Grigoris Zontanos: It’s a common mistake to consider Locish as travel experience sharing. It has nothing to do with that. What Locish does, is crowdsourcing travel information. Just information. You just ask for what you’re looking for, and there it is, in your smartphone, to use it as you want, whenever you want. No physical connection to any local guy takes place. It’s just customized information in your phone, on-demand, from people like you.

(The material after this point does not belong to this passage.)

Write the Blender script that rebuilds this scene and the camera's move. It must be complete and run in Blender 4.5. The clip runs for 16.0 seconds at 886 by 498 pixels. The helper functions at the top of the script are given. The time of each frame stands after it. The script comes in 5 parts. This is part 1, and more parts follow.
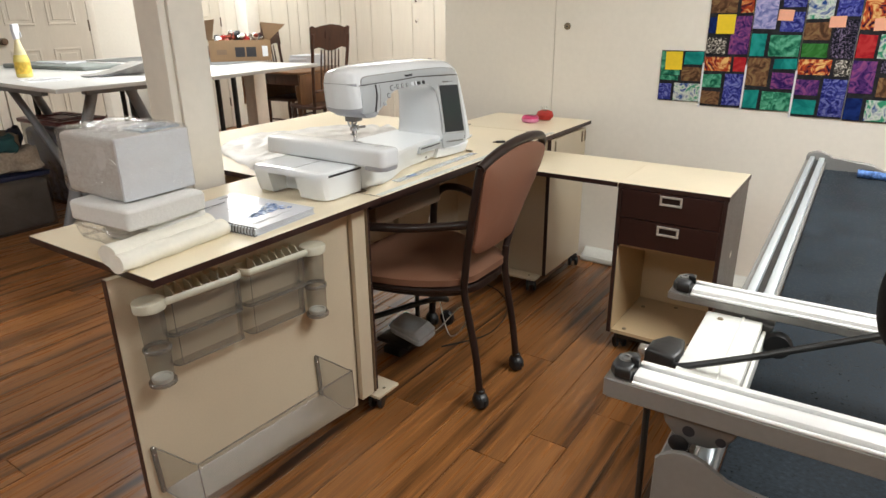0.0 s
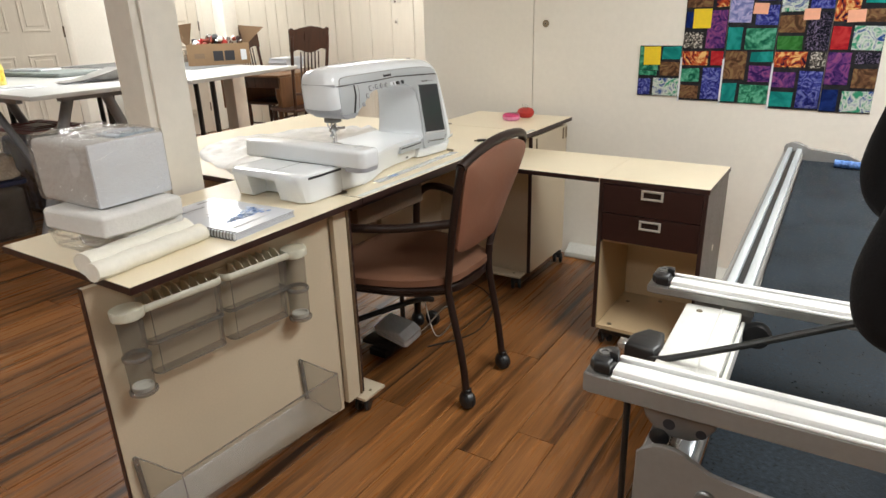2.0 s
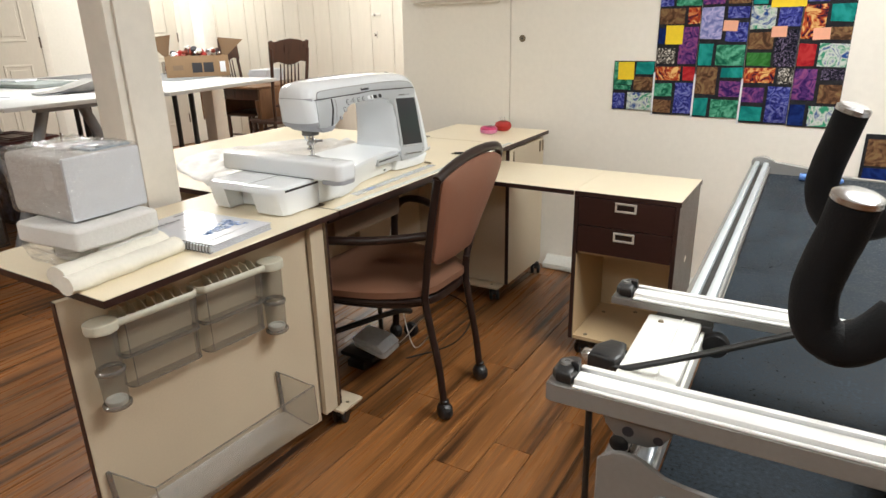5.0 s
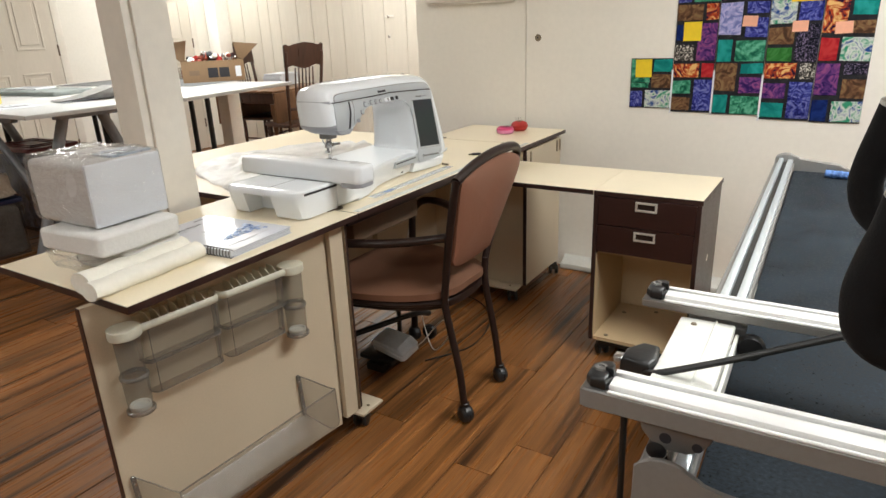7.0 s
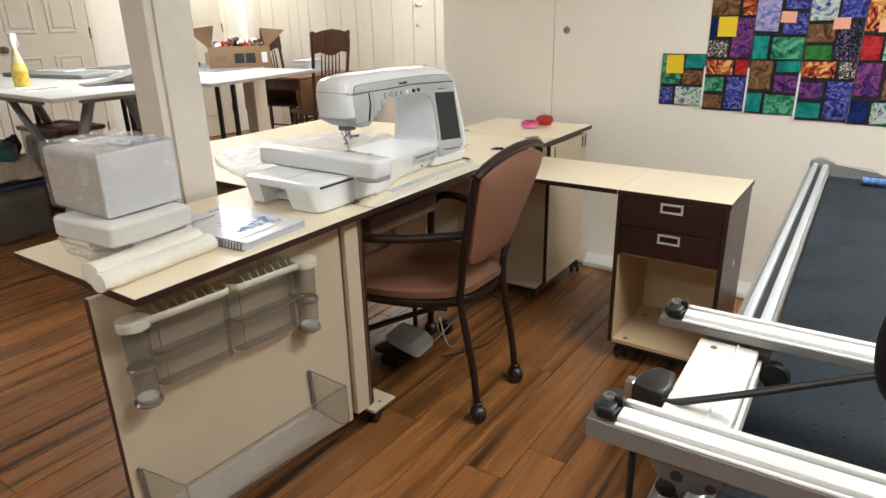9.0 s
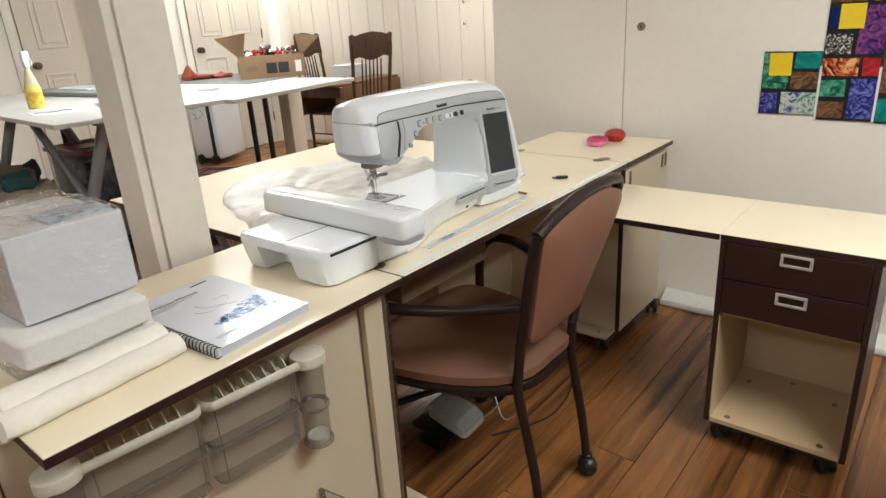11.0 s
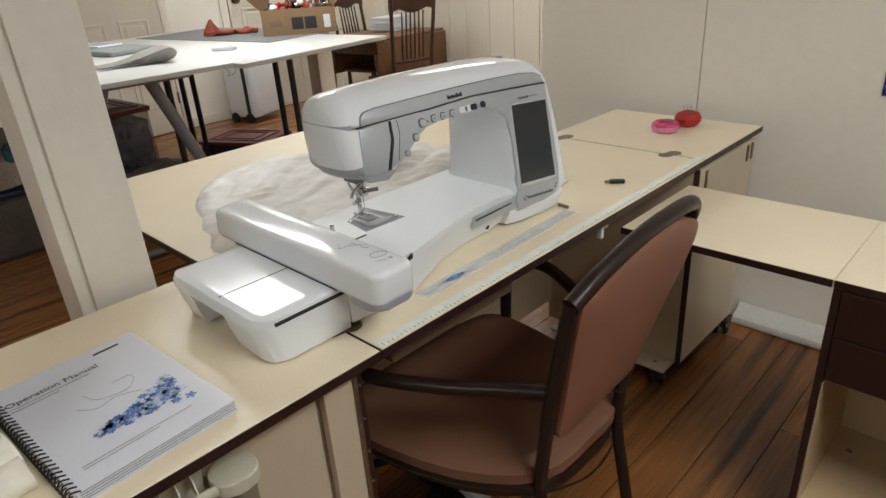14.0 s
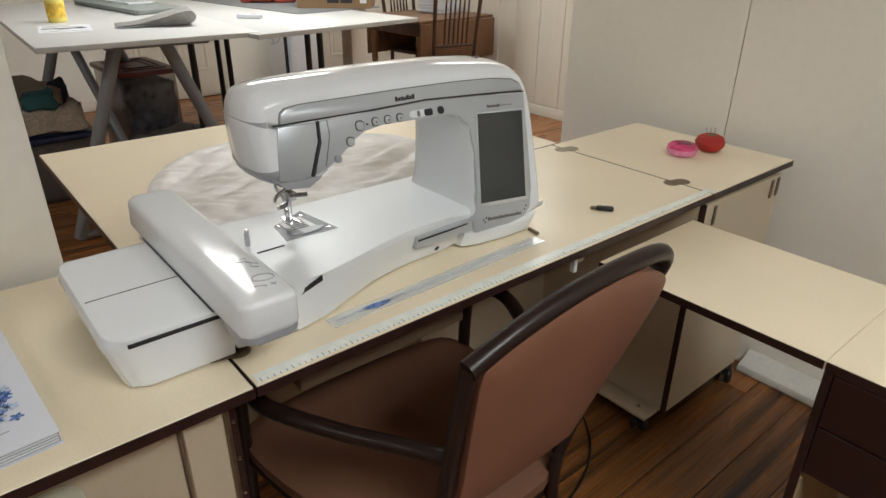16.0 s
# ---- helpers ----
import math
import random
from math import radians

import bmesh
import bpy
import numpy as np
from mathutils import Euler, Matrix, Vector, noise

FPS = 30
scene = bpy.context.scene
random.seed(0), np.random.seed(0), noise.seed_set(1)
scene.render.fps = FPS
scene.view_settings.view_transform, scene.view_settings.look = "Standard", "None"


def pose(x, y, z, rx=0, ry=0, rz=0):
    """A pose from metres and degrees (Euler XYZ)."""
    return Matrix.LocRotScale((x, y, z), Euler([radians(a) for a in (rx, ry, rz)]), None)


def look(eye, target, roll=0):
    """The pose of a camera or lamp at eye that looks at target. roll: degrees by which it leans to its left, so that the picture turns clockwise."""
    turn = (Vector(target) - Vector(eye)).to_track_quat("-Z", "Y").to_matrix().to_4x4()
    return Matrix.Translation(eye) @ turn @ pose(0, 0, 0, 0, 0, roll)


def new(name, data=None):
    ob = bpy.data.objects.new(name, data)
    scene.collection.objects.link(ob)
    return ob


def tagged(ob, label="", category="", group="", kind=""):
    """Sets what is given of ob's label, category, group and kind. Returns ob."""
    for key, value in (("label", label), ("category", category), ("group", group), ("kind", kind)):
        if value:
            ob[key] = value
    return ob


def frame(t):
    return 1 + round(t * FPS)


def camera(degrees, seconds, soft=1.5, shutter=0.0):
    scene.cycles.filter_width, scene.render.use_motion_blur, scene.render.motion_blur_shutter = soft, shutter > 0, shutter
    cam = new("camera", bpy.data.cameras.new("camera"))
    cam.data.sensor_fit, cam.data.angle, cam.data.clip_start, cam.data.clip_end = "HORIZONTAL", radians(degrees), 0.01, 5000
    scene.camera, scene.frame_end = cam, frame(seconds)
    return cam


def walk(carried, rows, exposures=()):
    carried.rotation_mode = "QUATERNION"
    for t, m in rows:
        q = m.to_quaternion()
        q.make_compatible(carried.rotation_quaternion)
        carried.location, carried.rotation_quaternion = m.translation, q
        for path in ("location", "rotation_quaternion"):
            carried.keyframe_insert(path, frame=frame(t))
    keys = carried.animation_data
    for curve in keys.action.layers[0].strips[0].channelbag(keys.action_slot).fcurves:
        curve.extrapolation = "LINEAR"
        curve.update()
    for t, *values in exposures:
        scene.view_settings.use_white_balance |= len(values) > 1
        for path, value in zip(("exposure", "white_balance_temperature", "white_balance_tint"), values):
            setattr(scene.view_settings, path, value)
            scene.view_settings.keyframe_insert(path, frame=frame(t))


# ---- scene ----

EMEAstartups: Stories about young aspiring people from Greece turning to (tech) entrepreneurship as a way out of the crisis have been a cliche the last 2 – 3 years not only for the local media, but also big, international ones. What is your own experience, how is it to run a company from Greece and what are the main obstacles/benefits?
Grigoris Zontanos: I’m really happy we’re starting to have these cliches in Greece, I hope they will substitute the old unproductive cliches we had for decades.
Running a company in Greece aiming to penetrate a global market has only one obstacle: you’re far far away from your market. You need to be as much as possible connected to the target market, and if this is US, it’s pretty hard doing it from an office in Athens. You cannot use your competitors’ solutions in order to move accordingly, you cannot see new business models taking place etc.

The biggest advantage of running a company in Greece is the smart people available at a low cost. The burn rates are far lower here, so a Greek startup can be very competitive to US startups, when trying to innovate.

If we had a choice of how to setup a startup geographically, would be to incorporate it and operate it in US, and have all the development hub in Greece.